Benturan Kepentingan
Tentang polemik pembangunan bandara di Kulon Progo ini sudah tersebar begitu luas, karena media cukup sering membicarakannya dengan perspektif dan kepentingan masing-masing. Ia menggema ke berbagai telinga orang, terutama di Yogya, baik yang peduli maupun yang tak acuh. Prosesnya yang cukup berlarut-larut juga memicu munculnya berbagai macam skripsi. Tema yang digunakan bermacam-macam. Salah satu contohnya ialah skripsi tentang strategi Angkasa Pura dalam menghadapi penolakan masyarakat Temon terhadap bandara. Skripsi lainnya membahas tentang persepsi masyarakat Kulon Progo terhadap rencana pembangunan bandara. Ternyata, mahasiswa juga mempunyai kepentingan di kejadian ini, dengan motif yang bermacam-macam.
 
Kepada dua anak muda itu kemudian terucap, “Ya kita sih silakan… kalau ada mahasiswa yang ingin penelitian skripsi di sini.

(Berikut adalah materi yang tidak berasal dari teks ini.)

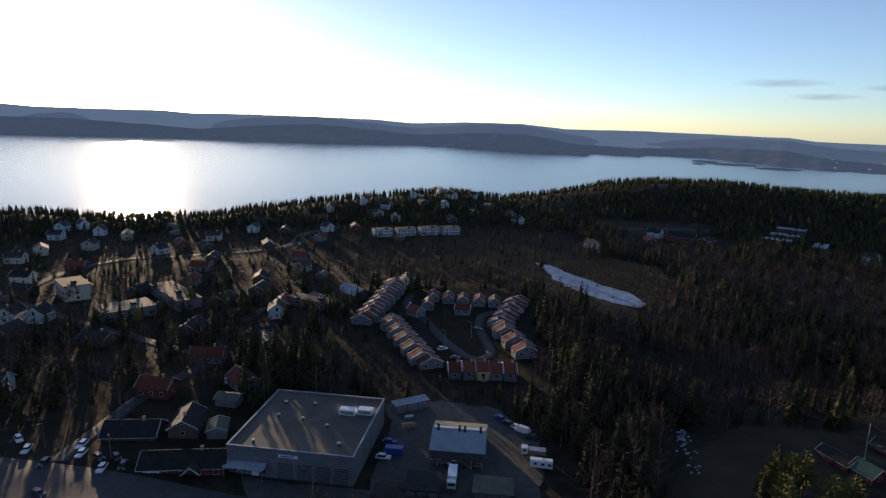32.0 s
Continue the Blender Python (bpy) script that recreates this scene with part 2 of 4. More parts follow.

Tapi kita juga sebenarnya tidak ingin hanya menjadi bahan percobaan.”
 
Ketika berbicara mengenai rencana pembangunan bandara ini, memang terjadi benturan dari berbagai perspektif ilmu. Salah satu ilmu akan lebih sering berbicara “bangun, bangun, dan bangun” untuk “percepatan pembangunan nasional”. Tetapi juga ada perspektif ilmu lain yang ia akan lebih condong untuk menekankan perihal “perubahan lingkungan”, “perubahan sosial”, dan “perubahan distribusi sumber daya” yang sebetulnya menjadi bagian yang tidak terpisahkan. Bahkan juga ada suatu sudut pandang yang akan lebih kencang berbicara tentang “keserasian dengan alam”. Idealnya, satu menjadi kontrol yang lain, agar terwujud keseimbangan.
 
Akan tetapi, realita yang terjadi tidak seideal itu. Suatu perspektif ilmu menjadi dominan terhadap lainnya. Kepercayaan terhadap “pembangunan fisik” diterapkan dengan begitu bengis sehingga mengabaikan kontrol dari perspektif lain. Alurnya kemudian menjadi sangat taktis nirkritis: perjalanan pariwisata ke Yogya meningkat –> Bandara Adisucipto overload –> rencana pembangunan bandara baru –> ancaman bencana, daya dukung lingkungan rendah, perampasan hak hidup –> rekayasa teknik dan hukum –>bandara baru –> keuntungan bagi kalangan tertentu. Pola pikir taktis itu menjadi sangat gamblang sebagai “penaklukan alam”, jauh sekali dari “keharmonisan dengan alam”. Kecenderungan seperti ini memang kerap terjadi pada orang-orang yang miskin imajinasi, para pemimpi yang malas. Di otaknya hanya menumpuk kumpulan solusi yang memunculkan perintah “gusur” dan “usir”.
 
Jawaban yang memungkinkan adalah kolaborasi antardisiplin ilmu. Bukan untuk mencampuradukkan berbagai macam perspektif ilmu. Tetapi setidaknya diberi ruang untuk saling mengisi. Prasyarat-prasyarat dari masing-masing ilmu terpenuhi. Di dalamnya perlu terjadi negoisasi yang adil.
 
Namun, kolaborasi itu hanya akan menjadi angan-angan saat ego masih kencang. Bila hasrat dari penguasa Yogya, calon penerima manfaat bandara, dan orang-orang yang kecipratan – untuk 3 kelompok ini rasa-rasanya sudah jelas – masih mendominasi proses negoisasi, ya kondisinya akan begini-begini saja.
 
“Kalau mau egois-egoisan ya, kita petani juga kadang-kadang berpikir untuk tidak menjual bahan-bahan pangan yang kita hasilkan. Lalu kalian mau makan apa?” tiba-tiba mulut ini berbicara spontan.